UBC Theses and Dissertations
The geometry of form : a preference study Kennedy, Carolyn Joan
This study attempts to determine whether the general public prefer curved edges over angular edges in urban park settings. Additionally, the construct validity of the information processing theory is called into doubt because of the difficulty in drawing sound conclusions when using compound constructs. It is posited that some of the results from the information processing experiments may be explained using simple concepts such as preference for curvilinear form. An experiment was conducted using four sets of images- two water features, one path and one combined planter and path which were manipulated into twenty different images that vary in degrees of angularity to curvilinearity. One group of images contained the entire scene (contextual condition) while the other set had most of the background blocked from the scene (non-contextual condition). Eighty participants from the Vancouver Aquatic Centre completed a balanced paired comparison task with 40 image comparison slides.
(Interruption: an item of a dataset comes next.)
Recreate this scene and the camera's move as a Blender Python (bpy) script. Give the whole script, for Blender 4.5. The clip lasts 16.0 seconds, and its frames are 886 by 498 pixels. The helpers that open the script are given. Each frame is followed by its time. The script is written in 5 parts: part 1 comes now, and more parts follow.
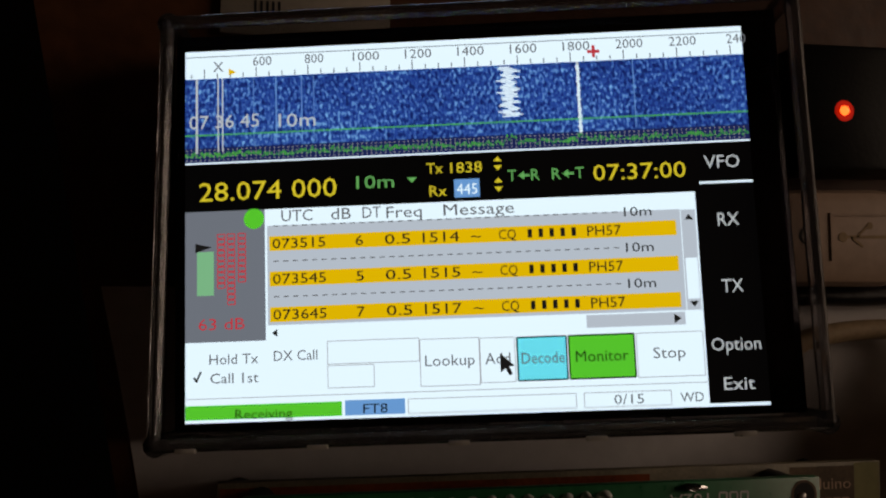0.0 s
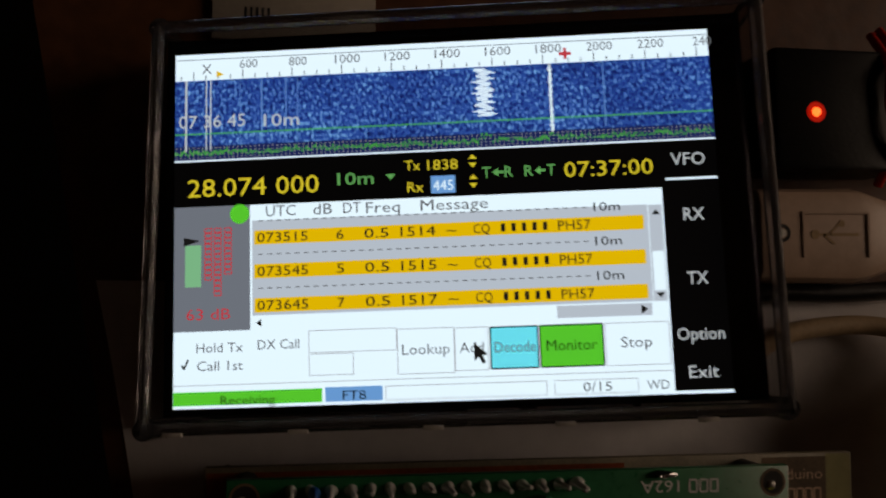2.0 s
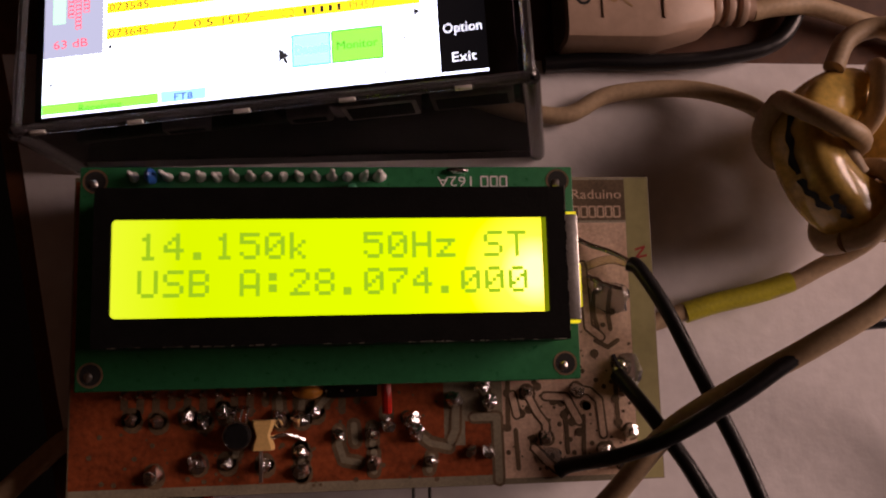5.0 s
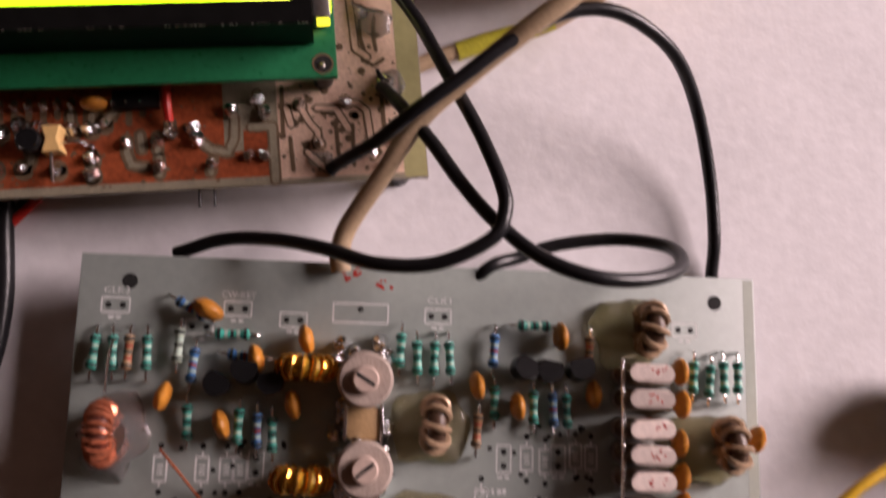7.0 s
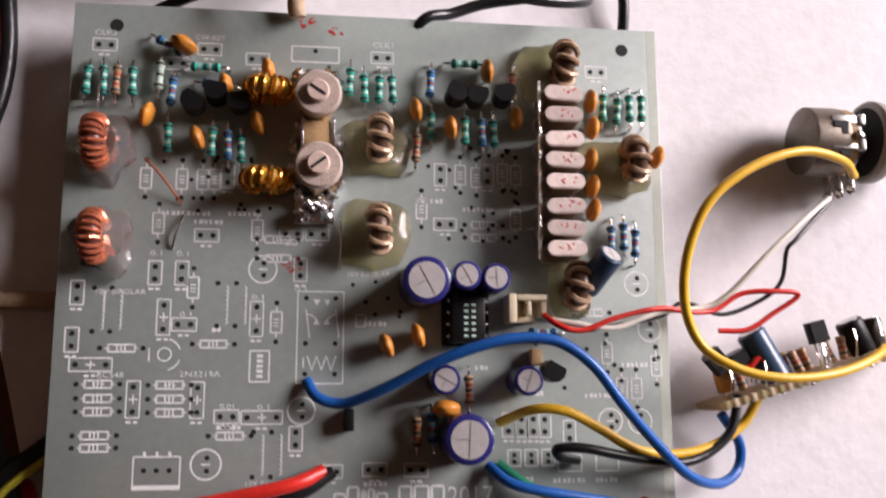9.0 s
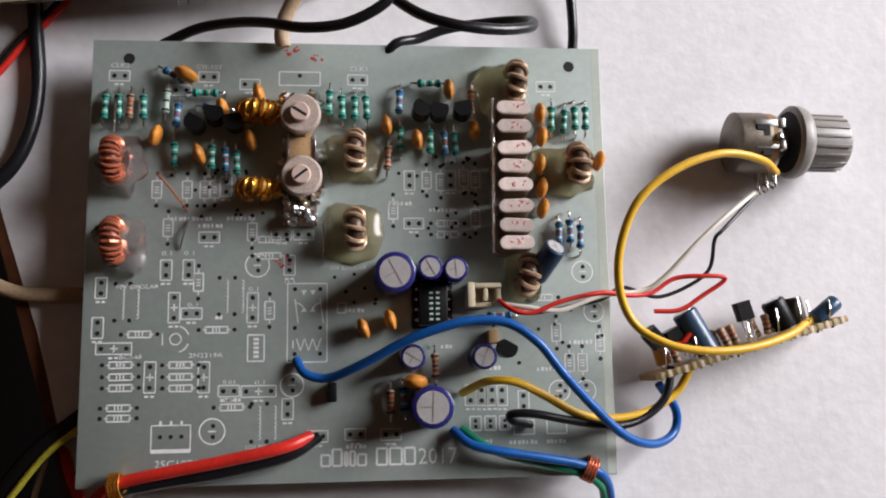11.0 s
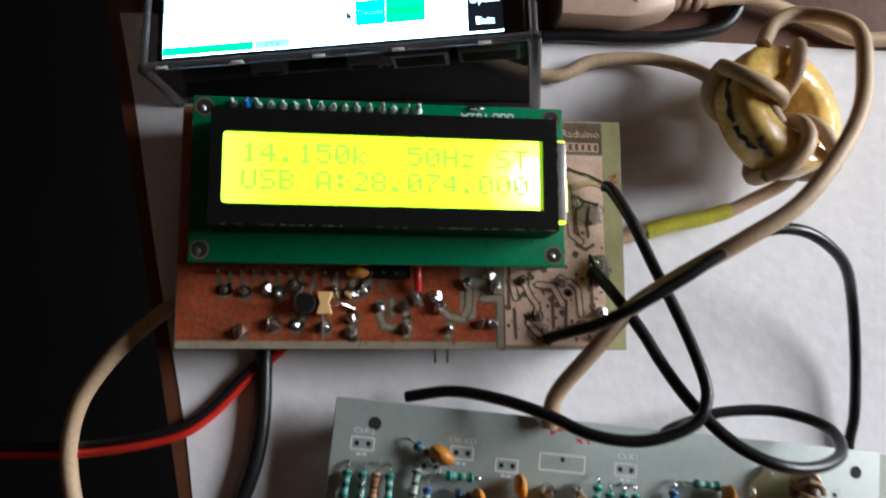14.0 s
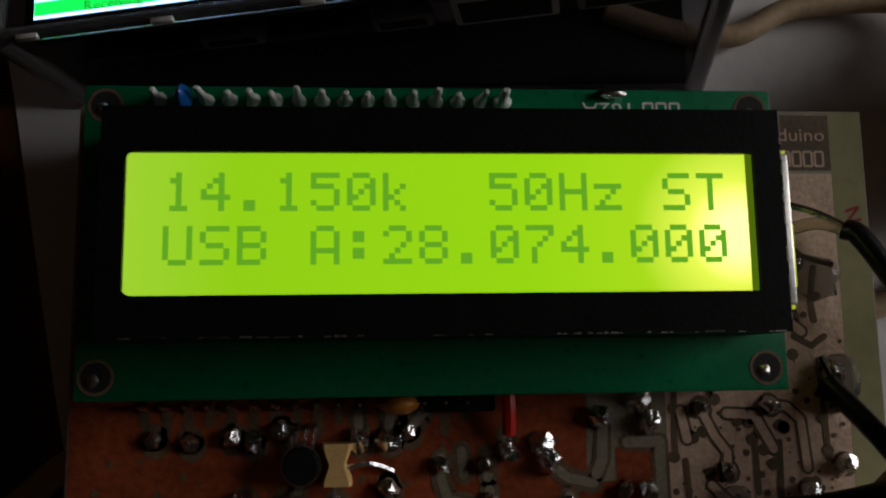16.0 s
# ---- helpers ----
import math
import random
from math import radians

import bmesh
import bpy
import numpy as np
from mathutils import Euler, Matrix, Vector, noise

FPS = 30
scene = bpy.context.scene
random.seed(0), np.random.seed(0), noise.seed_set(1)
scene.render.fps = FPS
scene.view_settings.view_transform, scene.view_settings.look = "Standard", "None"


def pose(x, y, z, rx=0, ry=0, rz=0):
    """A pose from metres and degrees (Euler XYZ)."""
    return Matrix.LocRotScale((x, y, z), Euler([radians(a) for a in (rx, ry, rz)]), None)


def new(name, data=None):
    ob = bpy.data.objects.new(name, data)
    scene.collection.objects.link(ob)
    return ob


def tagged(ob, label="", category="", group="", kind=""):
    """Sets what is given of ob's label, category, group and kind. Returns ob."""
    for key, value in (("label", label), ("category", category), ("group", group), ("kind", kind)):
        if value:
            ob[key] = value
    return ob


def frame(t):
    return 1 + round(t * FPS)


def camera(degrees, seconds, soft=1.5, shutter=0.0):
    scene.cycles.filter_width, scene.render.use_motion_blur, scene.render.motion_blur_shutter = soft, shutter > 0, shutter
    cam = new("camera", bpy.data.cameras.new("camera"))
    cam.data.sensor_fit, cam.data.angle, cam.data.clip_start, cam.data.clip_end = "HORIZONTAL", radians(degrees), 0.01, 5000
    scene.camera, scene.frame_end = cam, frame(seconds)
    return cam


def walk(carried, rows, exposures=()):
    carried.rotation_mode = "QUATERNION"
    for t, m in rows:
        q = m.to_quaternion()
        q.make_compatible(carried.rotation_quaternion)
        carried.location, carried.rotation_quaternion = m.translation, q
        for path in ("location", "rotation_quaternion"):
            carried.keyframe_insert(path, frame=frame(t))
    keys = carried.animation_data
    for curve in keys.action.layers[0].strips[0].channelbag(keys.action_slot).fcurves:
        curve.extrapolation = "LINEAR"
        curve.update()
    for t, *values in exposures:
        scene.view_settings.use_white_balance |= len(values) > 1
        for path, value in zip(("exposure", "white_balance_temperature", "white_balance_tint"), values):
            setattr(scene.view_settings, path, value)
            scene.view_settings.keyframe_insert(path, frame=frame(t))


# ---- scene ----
M = 0.001  # all lengths below are in millimetres

# ---- camera ----
cam = camera(53.66, 16.0, soft=2.0, shutter=0.5)
PATH = [
    (0.0, -37.0, 41.81, 135.4, 3.46, -11.2, 0.24),
    (0.5, -37.63, 43.36, 135.2, 3.46, -11.32, 0.37),
    (1.0, -35.65, 41.84, 138.81, 3.63, -10.96, 0.27),
    (1.5, -35.48, 41.09, 138.7, 3.73, -10.89, 0.34),
    (2.0, -33.32, 39.3, 140.89, 4.12, -10.44, 0.33),
    (2.5, -26.14, 34.39, 151.89, 4.5, -10.7, 0.03),
    (3.0, -16.91, 24.83, 158.87, 4.25, -9.27, -0.23),
    (3.5, -6.12, -4.58, 162.22, 7.65, -8.24, 0.14),
    (3.7, -1.66, -9.44, 164.94, 6.72, -8.15, -0.03),
    (5.8, 5.82, -22.94, 163.75, 8.96, -5.26, -1.95),
    (6.0, 9.95, -31.45, 167.29, 9.21, -6.41, -2.2),
    (6.5, 23.37, -52.69, 172.3, 9.1, -7.01, -3.35),
    (7.0, 35.41, -74.9, 177.42, 9.12, -7.15, -4.81),
    (7.5, 35.79, -96.91, 183.9, 8.95, -7.51, -5.28),
    (8.0, 34.4, -109.84, 188.47, 8.65, -6.74, -5.81),
    (8.5, 35.63, -123.35, 192.4, 8.21, -7.01, -6.23),
    (9.0, 38.13, -134.84, 197.85, 9.16, -7.35, -6.24),
    (9.2, 39.47, -138.49, 200.58, 8.67, -7.39, -6.33),
    (11.4, 49.44, -138.53, 231.29, 8.15, -5.12, -7.07),
    (11.5, 48.83, -136.37, 229.29, 7.61, -5.19, -6.66),
    (12.0, 42.54, -116.91, 217.16, 7.43, -3.95, -4.12),
    (12.5, 27.6, -95.95, 211.98, 9.33, -5.28, -4.34),
    (13.0, 5.1, -65.72, 209.18, 9.36, -6.75, -1.9),
    (13.2, -0.37, -63.53, 211.71, 11.48, -7.06, -1.54),
    (13.5, -7.14, -53.99, 213.64, 9.42, -7.24, -0.89),
    (14.0, -11.43, -41.3, 206.36, 8.17, -7.62, -0.09),
    (14.2, -5.22, -34.86, 179.26, 8.35, -4.59, -0.79),
    (14.5, -6.83, -27.79, 164.16, 8.96, -6.51, -0.8),
    (15.0, -6.92, -17.12, 125.73, 8.89, -6.12, -1.29),
    (15.5, -5.88, -16.1, 118.44, 8.2, -4.8, -0.97),
    (16.0, -7.11, -15.41, 120.7, 7.98, -4.27, -0.9),
]
EXPOSURES = [(0.0, -4.15, 10500, 24), (2.0, -4.15, 10500, 24), (2.5, -4.0, 10400, 25), (3.0, -3.6, 10300, 30), (3.5, -3.0, 10000, 48), (3.7, -2.8, 9800, 50),
             (5.8, -2.0, 9000, 44), (6.5, -1.45, 8000, 39), (7.0, -0.9, 7300, 34), (8.0, -0.42, 6900, 27), (9.0, -0.36, 6700, 22), (11.4, -0.62, 6300, 10),
             (12.5, -0.58, 6150, 8), (13.5, -0.72, 6050, 7), (14.5, -0.75, 6150, 6), (15.0, -1.55, 6400, 8), (15.5, -2.98, 6600, 8), (16.0, -2.98, 6700, 8)]
walk(cam, [(t, pose(x * M, y * M, z * M, rx, ry, rz)) for t, x, y, z, rx, ry, rz in PATH], EXPOSURES)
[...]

Findings include strong correlations between curvilinearity and number of wins in seven of the eight image sets. The results of one water image set differed between the contextual and non-contextual groups. The primary conclusion is that the general public prefers landscape objects that have curved edges over those with angular edges. Additionally, the results provide grounds to question previous findings which claim that preference of s-curved paths are due to mystery because of a promise of new information. The third purpose of this study was the exploration of developing theories derived from quantitative research that are applicable to the practice of landscape architecture. A design application at Kitsilano Beach is explored to investigate the utility of the current study. It is concluded that it is possible to use quantitative research to develop practical design theories and future research using varied methodologies is suggested.